No. It’s an intentional feature.
Comment 5 Sam Ruby 2012-11-12 14:40:25 UTC
(In reply to comment #4)
> 
> A document recounting the conclusions arising from HTML and XML specs given
> the constraint that a document be conforming HTML and conforming XHTML with
> the same DOM except for the representation of the xmlns attribute on the
> root (that constraint being the *definition* of polyglot).

I encourage those that wish to produce such an informative Note per above to do so, and those that wish to produce a normative profile HTML as a Recommendation do so.

This is precisely why I opened https://www.w3.org/Bugs/Public/show_bug.cgi?id=19925
Comment 6 Eliot Graff 2012-11-12 21:54:35 UTC
Thank you for your comments here and in the mail threads. I appreciate the time and effort that you put in this. I do not see, however, substantively new or different information here than in bug 9969 and bug 12725, both of which raise the same issue. 

My response in those instances was this:

After lengthy and careful consideration, I am going to resolve this as won't fix for the following reasons.

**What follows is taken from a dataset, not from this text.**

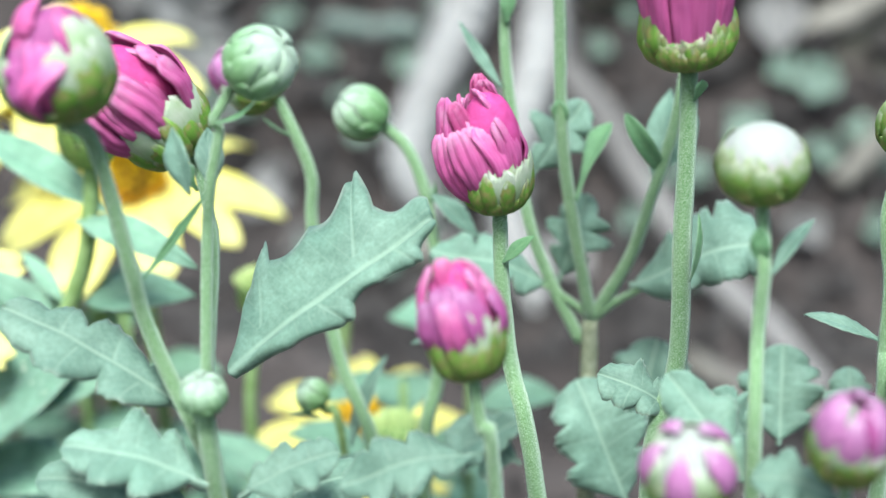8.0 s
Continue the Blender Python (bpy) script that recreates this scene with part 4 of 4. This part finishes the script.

"Polyglot Markup: HTML-Compatible XHTML Documents" is a normative specification that defines and prescribes behavior for "polyglot markup," as defined within that specification. However, because there are no consequences to user agents, only to authors (not having the same DOM and not creating content that validates as either HTML5 or XML), I have consciously removed any RFC 2119 language, UNLESS it is required by an original normative specification.

Regarding the other issue in comment 1: as many other specifications do, the polyglot spec relies upon some definitions that come from other normative specifications. When and if the references within the polyglot spec are in error or mis-quote the original spec, a bug should be logged against the polyglot specification to that extent, and as editor, I will make corrections as quickly as possible.

Thank you for your patience and your input.